Kritik dan Tantangan
Meski demikian, penerbitan PP 18/2025 tidak lepas dari sorotan publik dan pengamat kebijakan energi. Beberapa pihak menilai pemberian kelonggaran royalti bagi perusahaan besar dapat mengurangi potensi optimalisasi pendapatan negara, terutama di tengah harga batu bara yang masih cukup tinggi.
"Pemerintah harus memastikan bahwa kebijakan ini tidak semata menguntungkan korporasi besar, tetapi tetap menjaga prinsip keadilan fiskal. Transparansi dalam implementasi menjadi sangat penting," ujar analis energi dari Indonesian Mining Watch, Fadli Hidayat.
Di sisi lain, pelaku industri menyambut baik regulasi ini karena memberikan ruang adaptasi dan kepastian dalam jangka panjang. Menurut mereka, stabilitas regulasi sangat krusial untuk perencanaan investasi dan operasional tambang yang berjangka panjang.
Langkah Menuju Reformasi Pertambangan
PP 18/2025 juga menjadi bagian dari reformasi struktural di sektor pertambangan yang dicanangkan oleh pemerintah. Di tengah dinamika transisi energi global, Indonesia dinilai perlu menata ulang strategi pengelolaan sumber daya alam agar lebih efisien, inklusif, dan berkelanjutan.
Dengan penguatan basis hukum seperti ini, pemerintah berharap dapat mengoptimalkan potensi batu bara nasional tanpa mengabaikan prinsip tata kelola yang baik.
“Ini bukan hanya soal royalti, tapi juga mencerminkan upaya pemerintah dalam menciptakan sistem yang adil, efisien, dan memberikan kepastian jangka panjang bagi semua pihak terkait,” tambah pejabat ESDM dalam konferensi pers.
Prospek dan Harapan
Ke depan, pelaksanaan PP 18/2025 akan diawasi oleh berbagai lembaga, termasuk Direktorat Jenderal Minerba serta Badan Pemeriksa Keuangan (BPK), guna memastikan kebijakan ini berjalan sesuai sasaran.

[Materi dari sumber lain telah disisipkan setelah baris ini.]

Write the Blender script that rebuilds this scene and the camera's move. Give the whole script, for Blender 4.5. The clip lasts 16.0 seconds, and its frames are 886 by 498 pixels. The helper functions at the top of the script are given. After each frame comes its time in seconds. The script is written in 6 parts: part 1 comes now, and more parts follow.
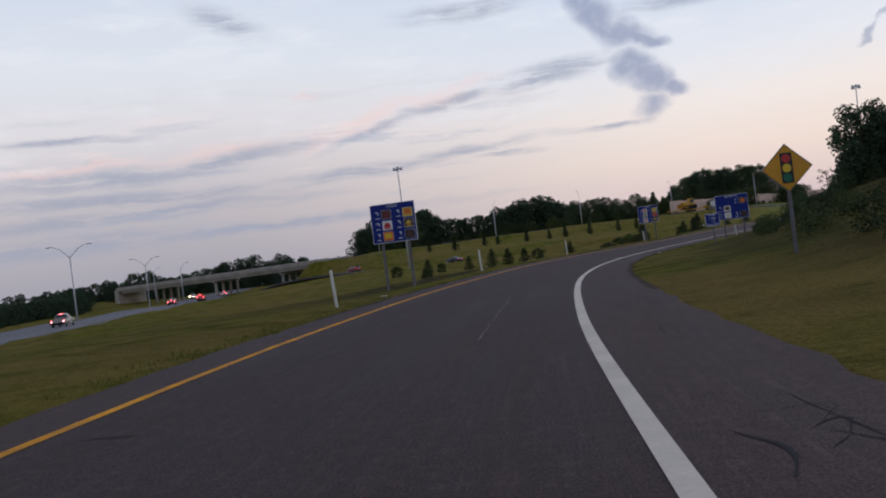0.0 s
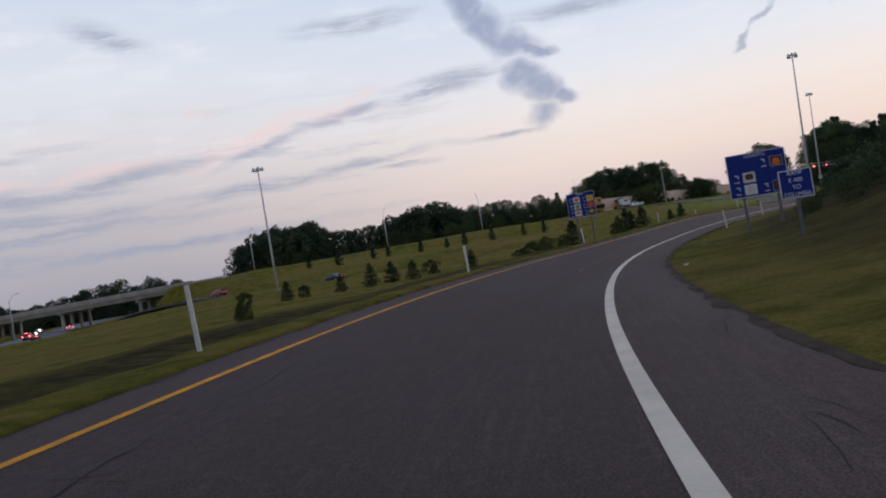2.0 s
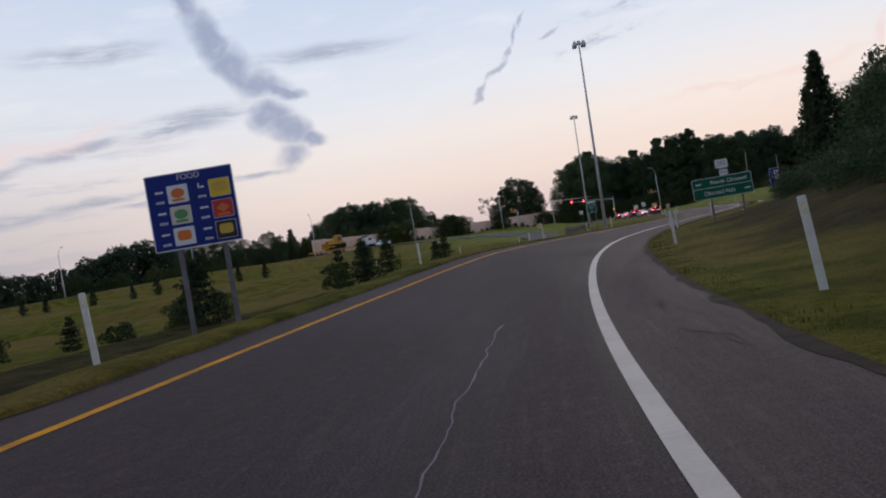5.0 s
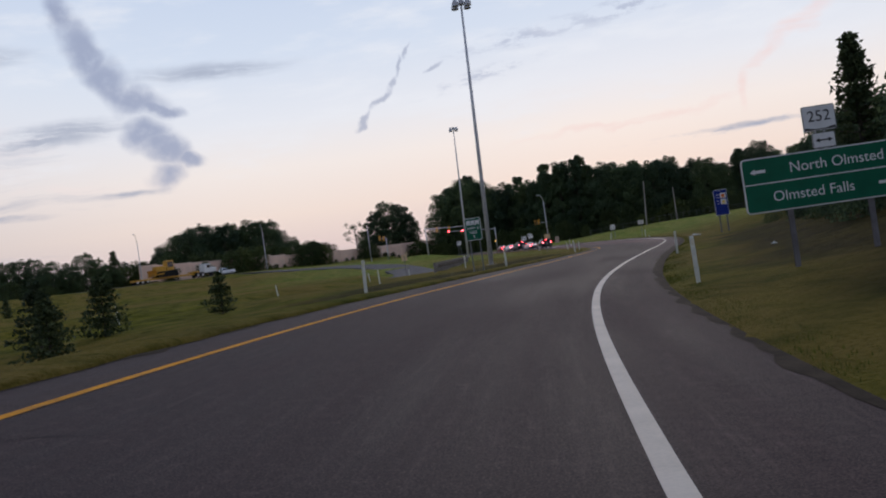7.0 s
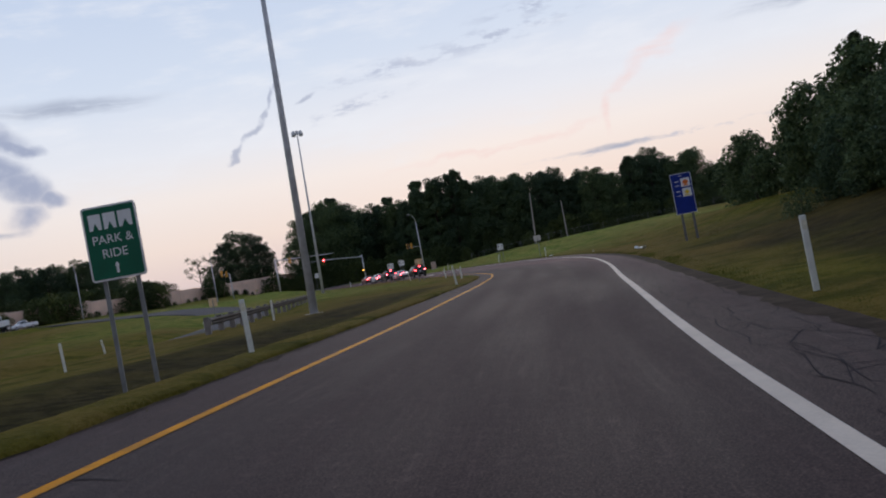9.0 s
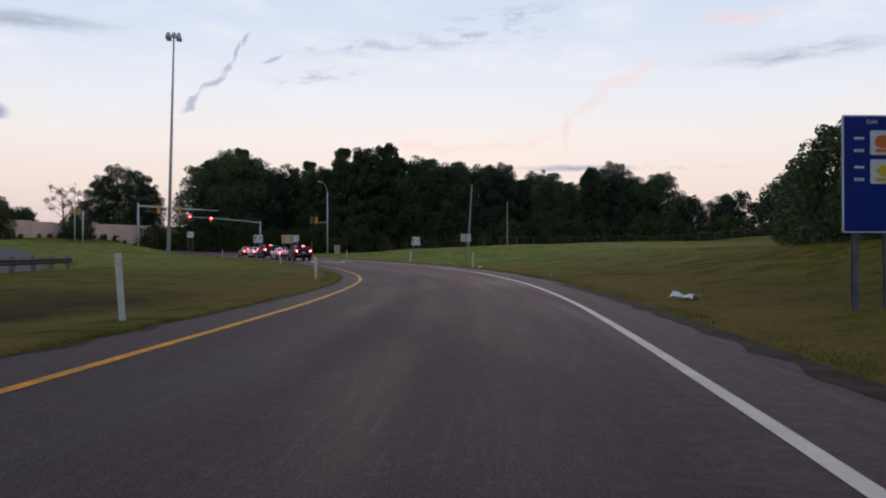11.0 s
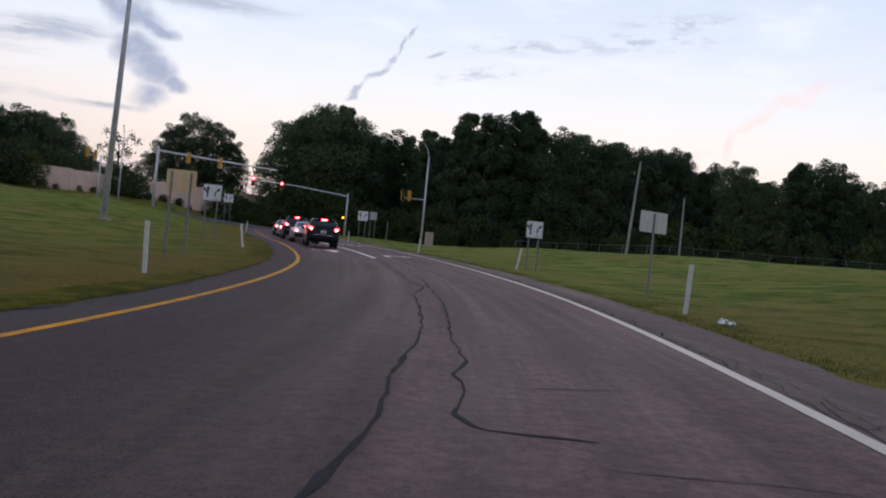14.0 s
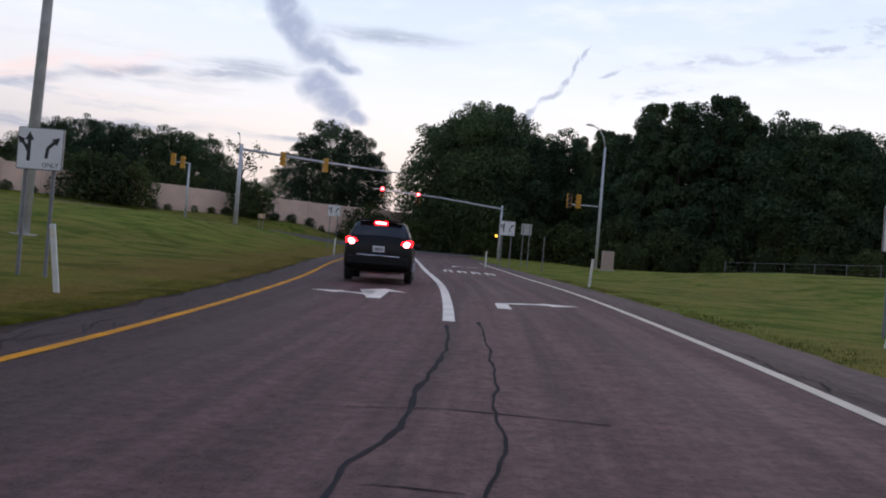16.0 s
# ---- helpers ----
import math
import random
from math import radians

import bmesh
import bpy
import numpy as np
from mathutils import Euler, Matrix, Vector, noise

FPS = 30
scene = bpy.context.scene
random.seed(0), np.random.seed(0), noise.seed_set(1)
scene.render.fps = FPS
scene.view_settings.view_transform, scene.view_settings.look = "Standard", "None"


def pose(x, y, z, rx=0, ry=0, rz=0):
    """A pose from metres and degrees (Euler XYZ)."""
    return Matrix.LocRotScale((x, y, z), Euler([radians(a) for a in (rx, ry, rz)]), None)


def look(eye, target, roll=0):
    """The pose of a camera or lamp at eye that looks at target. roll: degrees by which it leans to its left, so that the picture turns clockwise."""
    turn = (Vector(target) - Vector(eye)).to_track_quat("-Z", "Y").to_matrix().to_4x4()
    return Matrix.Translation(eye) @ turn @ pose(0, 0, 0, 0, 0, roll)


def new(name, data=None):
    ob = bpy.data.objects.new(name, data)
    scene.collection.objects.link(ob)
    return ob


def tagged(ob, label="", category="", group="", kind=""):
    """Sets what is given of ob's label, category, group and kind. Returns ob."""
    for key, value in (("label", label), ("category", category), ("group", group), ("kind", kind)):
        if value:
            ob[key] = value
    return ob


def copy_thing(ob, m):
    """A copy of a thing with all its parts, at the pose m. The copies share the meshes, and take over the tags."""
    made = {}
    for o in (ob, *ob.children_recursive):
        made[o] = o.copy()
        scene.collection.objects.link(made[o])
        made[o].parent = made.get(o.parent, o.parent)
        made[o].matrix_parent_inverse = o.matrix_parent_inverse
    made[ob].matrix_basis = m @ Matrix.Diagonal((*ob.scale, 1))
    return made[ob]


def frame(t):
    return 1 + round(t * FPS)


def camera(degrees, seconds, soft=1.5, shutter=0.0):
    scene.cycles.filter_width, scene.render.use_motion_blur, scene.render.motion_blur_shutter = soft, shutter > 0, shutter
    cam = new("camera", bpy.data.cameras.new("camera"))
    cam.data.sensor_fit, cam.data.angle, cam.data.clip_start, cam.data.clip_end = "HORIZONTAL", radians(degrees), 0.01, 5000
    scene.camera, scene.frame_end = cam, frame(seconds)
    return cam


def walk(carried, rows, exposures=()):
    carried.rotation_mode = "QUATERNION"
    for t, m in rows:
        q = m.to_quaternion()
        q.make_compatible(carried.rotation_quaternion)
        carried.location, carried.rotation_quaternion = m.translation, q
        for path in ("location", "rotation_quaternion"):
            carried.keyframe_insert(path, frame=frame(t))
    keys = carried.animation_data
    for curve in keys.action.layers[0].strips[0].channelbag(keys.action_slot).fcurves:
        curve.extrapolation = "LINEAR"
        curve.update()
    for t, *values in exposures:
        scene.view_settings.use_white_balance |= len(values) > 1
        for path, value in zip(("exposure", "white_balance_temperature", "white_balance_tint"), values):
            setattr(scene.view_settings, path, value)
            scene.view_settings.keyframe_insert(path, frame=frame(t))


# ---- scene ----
from mathutils import Quaternion
# ---- camera and its walk ----
cam = camera(53.27, 16.0, soft=2.0)
PATH = [
    (0, pose(0.74, -26.72, 1.526, 90.18, 7.02, 7.81)),
    (0.5, pose(0.37, -18.09, 1.470, 89.97, 5.95, 6.06)),
    (1, pose(0.24, -9.57, 1.407, 90.22, 6.78, 4.63)),
    (1.5, pose(0.39, -1.37, 1.348, 90.14, 6.74, 2.96)),
    (2, pose(0.84, 6.55, 1.264, 90.01, 9.46, 1.32)),
    (2.5, pose(1.50, 14.07, 1.195, 90.14, 9.48, -1.00)),
    (3, pose(2.48, 21.86, 1.125, 90.47, 11.27, -3.29)),
    (3.5, pose(3.86, 29.71, 1.033, 90.58, 12.46, -6.16)),
    (4, pose(5.69, 37.73, 0.948, 90.55, 11.68, -9.30)),
    (4.5, pose(7.93, 45.63, 0.873, 90.19, 10.67, -12.36)),
    (5.2, pose(11.86, 57.06, 0.877, 89.99, 9.50, -16.02)),
    (5.8, pose(16.01, 67.05, 0.961, 90.09, 8.73, -18.62)),
    (6.4, pose(20.60, 76.90, 1.054, 90.34, 8.23, -20.89)),
    (7, pose(25.46, 86.27, 1.090, 90.65, 8.06, -22.98)),
    (7.5, pose(29.49, 93.74, 1.068, 90.95, 8.16, -24.60)),
    (8, pose(33.83, 101.20, 1.048, 91.12, 9.36, -26.23)),
    (8.5, pose(38.41, 108.39, 1.056, 91.17, 10.91, -28.24)),
    (9, pose(43.25, 115.33, 1.056, 91.23, 10.87, -30.81)),
    (9.5, pose(48.40, 122.16, 1.073, 91.50, 8.78, -33.54)),
    (10.2, pose(56.03, 131.72, 1.078, 91.26, 4.99, -35.36)),
    (10.8, pose(62.75, 139.91, 1.068, 90.60, 1.26, -35.26)),
    (11.4, pose(69.28, 147.97, 1.053, 89.93, -1.91, -34.19)),
    (12, pose(75.31, 155.76, 1.042, 89.63, -3.55, -32.69)),
    (12.5, pose(79.84, 162.06, 1.038, 89.71, -3.62, -31.20)),
    (13, pose(83.97, 168.14, 1.026, 89.76, -5.00, -29.59)),
    (13.5, pose(87.95, 174.45, 1.014, 89.77, -5.03, -27.46)),
    (14, pose(91.76, 180.85, 1.038, 89.96, -5.62, -25.76)),
    (14.5, pose(95.30, 187.40, 1.071, 90.05, -7.11, -23.59)),
    (15, pose(98.48, 193.97, 1.118, 89.91, -8.26, -20.69)),
    (15.5, pose(101.20, 200.55, 1.184, 89.91, -6.86, -17.17)),
    (16, pose(103.56, 206.70, 1.270, 90.44, -4.77, -14.37)),
]
walk(cam, PATH, exposures=[(0, 0.0), (9.5, 0.02), (12, 0.12), (14, 0.22), (16, 0.28)])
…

Dengan penerapan aturan baru ini, pemerintah optimis bahwa sektor pertambangan batu bara Indonesia akan tetap kompetitif, memberikan manfaat ekonomi yang maksimal, serta mampu berkontribusi positif terhadap pembangunan nasional.
Regulasi ini juga menjadi sinyal bahwa pemerintahan Prabowo Subianto berkomitmen untuk menciptakan iklim usaha yang lebih sehat dan mendorong transformasi sektor energi dan sumber daya mineral secara menyeluruh.